247Sports has Dickson listed as the No. 49 player in the state for his class and the No. 10 guard in the country. There isn’t another recruit from the area ranked in the top 120.

“Every time I play I think about my mom and my family, my family and teammates,” he said. “When my mom and dad got a divorce, the only thing that took my mind off of it was football; it was my escape route. I see every day how hard my mom works for me and my brother. Right now, my dad lives in Alabama; he’s still in the picture. But my mom has been there.”

He already boasts offers from Oklahoma, Oklahoma State and Texas A&M.

Flour Bluff head coach Chris Steinbruck fondly remembers the day that the buzz around his promising prospect started to register across the region.

“When we got back from quarantine on June 8, it happened to be raining that day and all the linemen took their shirts off to do drills. I told my offensive coordinator that Johnny looks like he got bigger during quarantine,” Steinbruck said. “What happened was, everything was shut down for about eight weeks, but [Johnny’s family] live on base, so he had access to the weight room facility on the base and continued to lift every single day.”

Steinbruck snapped some photos of Johnny and sent them to a couple of coaches who had long recruited Flour Bluff.

“And, all of a sudden, the phone started blowing up,” he said. “Coach [Josh] Henson at A&M was the first one to acknowledge that he may be the best guard or center in his class. Coach [Charlie] Dickey at Oklahoma State was the first to offer, then Coach [Bill] Bedenbaugh at Oklahoma offered, and then Coach Henson got Coach [Jimbo] Fisher to look at the film and they offered. I know TCU and Texas are really interested.”

The physical attributes are easy to see. He viewed himself as a receiver as an eighth grader and moved around well on the basketball court, according to Steinbruck.

“That’s helped him tremendously and is exactly what colleges are looking for, being able to block those big, athletic defensive linemen,” he said. “They love his athleticism, how fast he is and how good his feet are. Then, when you hear about his character, they’re wasting no time to offer.”
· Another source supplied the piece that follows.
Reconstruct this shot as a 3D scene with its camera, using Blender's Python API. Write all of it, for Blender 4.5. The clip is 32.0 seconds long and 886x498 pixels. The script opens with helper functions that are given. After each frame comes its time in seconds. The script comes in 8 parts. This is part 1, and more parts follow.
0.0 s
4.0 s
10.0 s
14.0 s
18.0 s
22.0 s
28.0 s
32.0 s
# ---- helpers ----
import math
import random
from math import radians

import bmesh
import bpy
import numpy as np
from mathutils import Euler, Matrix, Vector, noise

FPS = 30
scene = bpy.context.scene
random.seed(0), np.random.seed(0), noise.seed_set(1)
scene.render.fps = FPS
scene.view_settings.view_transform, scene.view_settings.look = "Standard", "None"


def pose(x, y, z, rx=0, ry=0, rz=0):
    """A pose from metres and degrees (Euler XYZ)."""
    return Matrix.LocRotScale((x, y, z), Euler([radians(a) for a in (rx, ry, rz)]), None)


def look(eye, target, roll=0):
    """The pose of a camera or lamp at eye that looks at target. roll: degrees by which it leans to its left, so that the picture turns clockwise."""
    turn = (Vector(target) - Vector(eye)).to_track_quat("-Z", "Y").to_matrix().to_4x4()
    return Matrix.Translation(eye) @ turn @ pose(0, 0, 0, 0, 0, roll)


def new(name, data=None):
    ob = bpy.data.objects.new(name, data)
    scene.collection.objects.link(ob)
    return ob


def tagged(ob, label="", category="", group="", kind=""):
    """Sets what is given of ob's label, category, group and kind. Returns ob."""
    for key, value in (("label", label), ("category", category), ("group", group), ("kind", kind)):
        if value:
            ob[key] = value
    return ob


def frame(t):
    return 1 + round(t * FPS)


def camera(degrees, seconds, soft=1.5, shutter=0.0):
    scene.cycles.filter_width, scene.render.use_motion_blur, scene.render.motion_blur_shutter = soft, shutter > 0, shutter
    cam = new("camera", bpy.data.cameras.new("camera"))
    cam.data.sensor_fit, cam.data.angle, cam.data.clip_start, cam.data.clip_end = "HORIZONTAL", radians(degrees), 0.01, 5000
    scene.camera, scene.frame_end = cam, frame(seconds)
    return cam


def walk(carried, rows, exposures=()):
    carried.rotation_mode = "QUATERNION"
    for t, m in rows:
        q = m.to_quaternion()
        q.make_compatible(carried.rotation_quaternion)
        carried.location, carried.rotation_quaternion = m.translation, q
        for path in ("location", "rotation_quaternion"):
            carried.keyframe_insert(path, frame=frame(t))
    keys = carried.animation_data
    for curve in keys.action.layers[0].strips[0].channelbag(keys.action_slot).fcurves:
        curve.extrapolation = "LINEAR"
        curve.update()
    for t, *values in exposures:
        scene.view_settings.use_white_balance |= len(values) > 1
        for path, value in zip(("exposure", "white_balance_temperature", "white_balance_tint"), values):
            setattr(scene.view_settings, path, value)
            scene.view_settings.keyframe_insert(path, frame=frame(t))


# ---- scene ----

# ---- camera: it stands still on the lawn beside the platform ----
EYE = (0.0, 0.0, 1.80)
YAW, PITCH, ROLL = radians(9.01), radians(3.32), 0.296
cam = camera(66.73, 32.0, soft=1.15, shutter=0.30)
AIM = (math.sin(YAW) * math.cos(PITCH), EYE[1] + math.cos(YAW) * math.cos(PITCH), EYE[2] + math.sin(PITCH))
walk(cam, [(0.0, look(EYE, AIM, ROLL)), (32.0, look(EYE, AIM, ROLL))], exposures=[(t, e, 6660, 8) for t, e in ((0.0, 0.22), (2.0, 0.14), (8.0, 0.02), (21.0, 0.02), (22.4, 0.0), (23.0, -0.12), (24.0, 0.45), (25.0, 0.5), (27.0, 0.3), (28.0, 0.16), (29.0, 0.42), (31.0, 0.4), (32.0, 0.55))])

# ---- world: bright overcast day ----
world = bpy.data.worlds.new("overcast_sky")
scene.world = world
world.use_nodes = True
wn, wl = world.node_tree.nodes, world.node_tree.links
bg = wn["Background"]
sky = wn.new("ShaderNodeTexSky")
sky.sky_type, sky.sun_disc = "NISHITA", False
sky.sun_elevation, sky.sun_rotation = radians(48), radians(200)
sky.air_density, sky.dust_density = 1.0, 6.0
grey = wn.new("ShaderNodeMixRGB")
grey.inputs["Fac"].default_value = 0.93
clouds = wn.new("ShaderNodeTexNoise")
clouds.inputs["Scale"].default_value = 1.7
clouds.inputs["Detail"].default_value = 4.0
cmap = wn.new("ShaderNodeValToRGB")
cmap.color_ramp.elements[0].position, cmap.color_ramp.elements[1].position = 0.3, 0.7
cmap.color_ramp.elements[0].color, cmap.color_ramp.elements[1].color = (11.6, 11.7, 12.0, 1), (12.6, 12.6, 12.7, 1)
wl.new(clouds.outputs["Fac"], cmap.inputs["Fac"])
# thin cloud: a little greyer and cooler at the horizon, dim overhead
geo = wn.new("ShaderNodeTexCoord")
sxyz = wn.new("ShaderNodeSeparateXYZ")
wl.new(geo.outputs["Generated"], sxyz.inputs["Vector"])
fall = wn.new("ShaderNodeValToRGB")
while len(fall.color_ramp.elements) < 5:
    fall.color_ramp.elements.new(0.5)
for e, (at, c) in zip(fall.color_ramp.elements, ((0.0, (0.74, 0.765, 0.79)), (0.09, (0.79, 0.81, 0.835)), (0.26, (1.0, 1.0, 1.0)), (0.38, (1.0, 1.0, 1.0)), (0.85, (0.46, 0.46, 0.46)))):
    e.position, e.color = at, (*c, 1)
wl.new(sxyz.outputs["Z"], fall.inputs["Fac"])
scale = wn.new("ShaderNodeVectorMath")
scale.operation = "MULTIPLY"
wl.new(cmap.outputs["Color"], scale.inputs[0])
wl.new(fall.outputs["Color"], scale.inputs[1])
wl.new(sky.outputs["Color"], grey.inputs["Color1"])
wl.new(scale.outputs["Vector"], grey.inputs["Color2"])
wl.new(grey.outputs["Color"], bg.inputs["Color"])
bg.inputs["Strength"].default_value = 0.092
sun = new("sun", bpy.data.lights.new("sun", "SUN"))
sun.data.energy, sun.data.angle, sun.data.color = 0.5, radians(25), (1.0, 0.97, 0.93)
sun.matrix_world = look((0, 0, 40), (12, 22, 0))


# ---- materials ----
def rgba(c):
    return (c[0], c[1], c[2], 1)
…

Speaking of that character, Dickson is the youngest player on Flour Bluff’s leadership council.

“For an underclassman to be on our leadership team you have to have high-character and a phenomenal work ethic, a guy that always puts the team before himself,” Steinbruck said.

Those are qualities Steinbruck sees in many of his players whose families live on the nearby Naval base.

“We have a lot of Navy kids here, and the quality I see in them is that they’re really resilient,” he said. “They can respond to adverse things well because they never know at any point in time their whole life can change.”

Dickson’s life will change in December, there’s no getting around that. But he’s well-equipped to persevere while his mother tends to her duties.

“His time, dedication and hard work are paying off, but he still has to stay humble and remember where he came from,” his mom said. “He doesn’t get a big head. He’s still grateful. He still has two more years to get going.”

Candace Dickson is scheduled to return from deployment in time for her son’s graduation. By then, there is no telling how many offers he’ll have accumulated.

Even though she won’t be home, the two will be in lock-step about his future.

“I want him to go where he will get the best degree, so if he doesn’t make the NFL he will have a career path that he’ll want to follow,” she said. “So that should impact where you go; don’t just go because you like the facility, the football field or the color. Go where they are going to help you after football.”

For now, Dickson is focused on the three offers he does have.

“More will come, but right now those three are the main ones that have reached out and they trust in me enough to give me an offer,” he said. “I look at all three schools the same way; they all have equal opportunity right now.”

Born in Virginia, Dickson said his family would trust him wherever he decided to go.

They’ll figure it out together, just like they always have.